## SHORT TASK
Below are some records; quote exactly the lines from the one that contains "keys = carried.animation_data" through the one that contains "scene.view_settings.use_white_balance |= len(values)", inclusive, and no others.

## RECORDS
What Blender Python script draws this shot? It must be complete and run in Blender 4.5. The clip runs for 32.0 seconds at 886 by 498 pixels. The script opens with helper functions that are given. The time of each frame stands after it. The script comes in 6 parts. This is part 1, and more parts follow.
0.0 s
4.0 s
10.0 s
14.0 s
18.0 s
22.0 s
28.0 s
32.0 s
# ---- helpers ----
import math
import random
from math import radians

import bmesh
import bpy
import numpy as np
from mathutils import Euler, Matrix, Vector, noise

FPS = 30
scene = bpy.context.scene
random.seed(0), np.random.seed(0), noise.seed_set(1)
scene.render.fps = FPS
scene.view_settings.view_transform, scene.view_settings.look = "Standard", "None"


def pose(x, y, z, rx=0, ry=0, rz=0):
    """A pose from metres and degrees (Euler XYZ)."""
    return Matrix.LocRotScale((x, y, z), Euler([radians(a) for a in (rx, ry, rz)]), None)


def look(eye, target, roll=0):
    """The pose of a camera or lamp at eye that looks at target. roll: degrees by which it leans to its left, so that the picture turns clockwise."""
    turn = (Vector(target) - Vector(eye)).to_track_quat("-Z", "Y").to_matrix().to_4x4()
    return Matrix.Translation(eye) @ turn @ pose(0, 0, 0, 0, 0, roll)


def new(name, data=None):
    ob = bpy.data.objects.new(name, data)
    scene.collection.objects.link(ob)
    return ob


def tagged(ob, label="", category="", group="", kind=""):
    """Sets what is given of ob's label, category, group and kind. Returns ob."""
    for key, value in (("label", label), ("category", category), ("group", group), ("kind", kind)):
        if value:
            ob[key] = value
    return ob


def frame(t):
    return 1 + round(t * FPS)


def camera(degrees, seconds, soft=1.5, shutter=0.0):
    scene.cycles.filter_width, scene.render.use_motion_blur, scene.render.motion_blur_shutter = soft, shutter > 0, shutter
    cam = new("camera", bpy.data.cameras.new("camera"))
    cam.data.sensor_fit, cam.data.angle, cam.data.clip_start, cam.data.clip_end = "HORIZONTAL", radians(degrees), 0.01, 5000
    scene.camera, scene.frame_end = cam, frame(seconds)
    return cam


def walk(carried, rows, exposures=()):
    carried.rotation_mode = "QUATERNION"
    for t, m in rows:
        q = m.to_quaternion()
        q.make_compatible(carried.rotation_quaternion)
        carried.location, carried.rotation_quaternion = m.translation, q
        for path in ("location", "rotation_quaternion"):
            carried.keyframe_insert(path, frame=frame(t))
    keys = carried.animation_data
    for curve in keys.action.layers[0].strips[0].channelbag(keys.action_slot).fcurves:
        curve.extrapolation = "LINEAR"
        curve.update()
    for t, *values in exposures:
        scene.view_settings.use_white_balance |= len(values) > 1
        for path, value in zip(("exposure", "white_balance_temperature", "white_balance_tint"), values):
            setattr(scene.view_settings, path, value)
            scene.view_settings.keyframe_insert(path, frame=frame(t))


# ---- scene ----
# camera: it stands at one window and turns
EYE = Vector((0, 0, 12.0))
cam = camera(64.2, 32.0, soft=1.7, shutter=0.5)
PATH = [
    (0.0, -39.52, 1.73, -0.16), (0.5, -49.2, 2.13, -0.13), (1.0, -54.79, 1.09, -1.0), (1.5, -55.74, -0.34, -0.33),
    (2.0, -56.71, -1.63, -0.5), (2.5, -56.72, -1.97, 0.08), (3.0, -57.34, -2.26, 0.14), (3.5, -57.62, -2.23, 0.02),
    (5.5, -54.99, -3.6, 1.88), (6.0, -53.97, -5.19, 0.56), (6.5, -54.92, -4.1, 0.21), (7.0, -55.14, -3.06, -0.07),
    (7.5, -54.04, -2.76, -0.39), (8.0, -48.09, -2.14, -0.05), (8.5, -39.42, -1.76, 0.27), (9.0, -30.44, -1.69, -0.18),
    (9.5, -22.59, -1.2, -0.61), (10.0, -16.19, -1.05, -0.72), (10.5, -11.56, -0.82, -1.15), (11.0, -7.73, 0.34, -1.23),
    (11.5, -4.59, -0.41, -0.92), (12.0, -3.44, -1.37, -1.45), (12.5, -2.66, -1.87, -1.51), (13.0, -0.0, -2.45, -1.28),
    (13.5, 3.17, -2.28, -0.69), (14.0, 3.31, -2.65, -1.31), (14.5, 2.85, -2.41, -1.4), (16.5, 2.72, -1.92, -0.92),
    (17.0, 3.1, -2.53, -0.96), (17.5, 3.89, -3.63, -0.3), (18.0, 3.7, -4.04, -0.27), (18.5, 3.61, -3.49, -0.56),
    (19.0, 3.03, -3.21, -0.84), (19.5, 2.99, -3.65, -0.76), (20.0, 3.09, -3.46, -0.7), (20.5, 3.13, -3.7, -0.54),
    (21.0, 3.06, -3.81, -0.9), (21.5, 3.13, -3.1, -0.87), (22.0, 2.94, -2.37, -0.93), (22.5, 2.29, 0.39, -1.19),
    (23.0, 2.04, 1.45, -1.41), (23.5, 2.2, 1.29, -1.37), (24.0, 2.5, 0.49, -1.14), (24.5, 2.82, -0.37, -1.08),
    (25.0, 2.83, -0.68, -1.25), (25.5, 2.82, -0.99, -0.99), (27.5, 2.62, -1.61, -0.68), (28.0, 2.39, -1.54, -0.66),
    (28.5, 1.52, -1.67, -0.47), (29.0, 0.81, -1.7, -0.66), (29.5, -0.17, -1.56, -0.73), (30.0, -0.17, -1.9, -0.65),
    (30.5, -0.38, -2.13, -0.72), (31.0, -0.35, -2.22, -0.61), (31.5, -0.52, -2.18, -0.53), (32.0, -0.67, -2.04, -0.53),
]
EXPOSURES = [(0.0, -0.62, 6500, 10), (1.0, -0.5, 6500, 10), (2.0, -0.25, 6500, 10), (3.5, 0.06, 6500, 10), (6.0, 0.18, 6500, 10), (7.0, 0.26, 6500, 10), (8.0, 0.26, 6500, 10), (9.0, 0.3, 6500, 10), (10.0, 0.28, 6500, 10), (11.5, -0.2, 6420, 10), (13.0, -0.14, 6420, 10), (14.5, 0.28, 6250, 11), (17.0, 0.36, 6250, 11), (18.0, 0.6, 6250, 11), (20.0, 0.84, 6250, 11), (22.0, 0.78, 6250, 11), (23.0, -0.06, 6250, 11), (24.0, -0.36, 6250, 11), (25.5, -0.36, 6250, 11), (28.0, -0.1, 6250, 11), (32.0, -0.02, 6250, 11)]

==

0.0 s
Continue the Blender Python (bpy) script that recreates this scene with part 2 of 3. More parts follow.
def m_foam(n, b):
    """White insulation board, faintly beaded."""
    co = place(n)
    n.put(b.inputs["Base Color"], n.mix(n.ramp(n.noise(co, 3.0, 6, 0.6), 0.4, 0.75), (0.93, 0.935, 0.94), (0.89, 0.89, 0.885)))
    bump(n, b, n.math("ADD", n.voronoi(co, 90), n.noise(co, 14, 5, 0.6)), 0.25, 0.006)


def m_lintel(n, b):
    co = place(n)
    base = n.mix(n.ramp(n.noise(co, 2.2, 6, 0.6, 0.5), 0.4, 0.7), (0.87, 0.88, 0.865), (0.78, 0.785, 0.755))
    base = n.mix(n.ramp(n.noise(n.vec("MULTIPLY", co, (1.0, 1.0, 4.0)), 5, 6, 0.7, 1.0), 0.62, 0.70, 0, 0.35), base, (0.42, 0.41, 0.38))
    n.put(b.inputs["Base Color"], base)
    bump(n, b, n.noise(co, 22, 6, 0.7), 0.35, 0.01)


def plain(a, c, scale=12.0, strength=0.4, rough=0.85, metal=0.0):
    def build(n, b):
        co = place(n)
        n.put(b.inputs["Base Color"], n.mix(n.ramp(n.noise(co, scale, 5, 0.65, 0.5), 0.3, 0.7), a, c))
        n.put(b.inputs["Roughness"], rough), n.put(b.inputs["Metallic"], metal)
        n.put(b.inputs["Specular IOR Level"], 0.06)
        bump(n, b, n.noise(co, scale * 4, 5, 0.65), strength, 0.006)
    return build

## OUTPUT
    keys = carried.animation_data
    for curve in keys.action.layers[0].strips[0].channelbag(keys.action_slot).fcurves:
        curve.extrapolation = "LINEAR"
        curve.update()
    for t, *values in exposures:
        scene.view_settings.use_white_balance |= len(values) > 1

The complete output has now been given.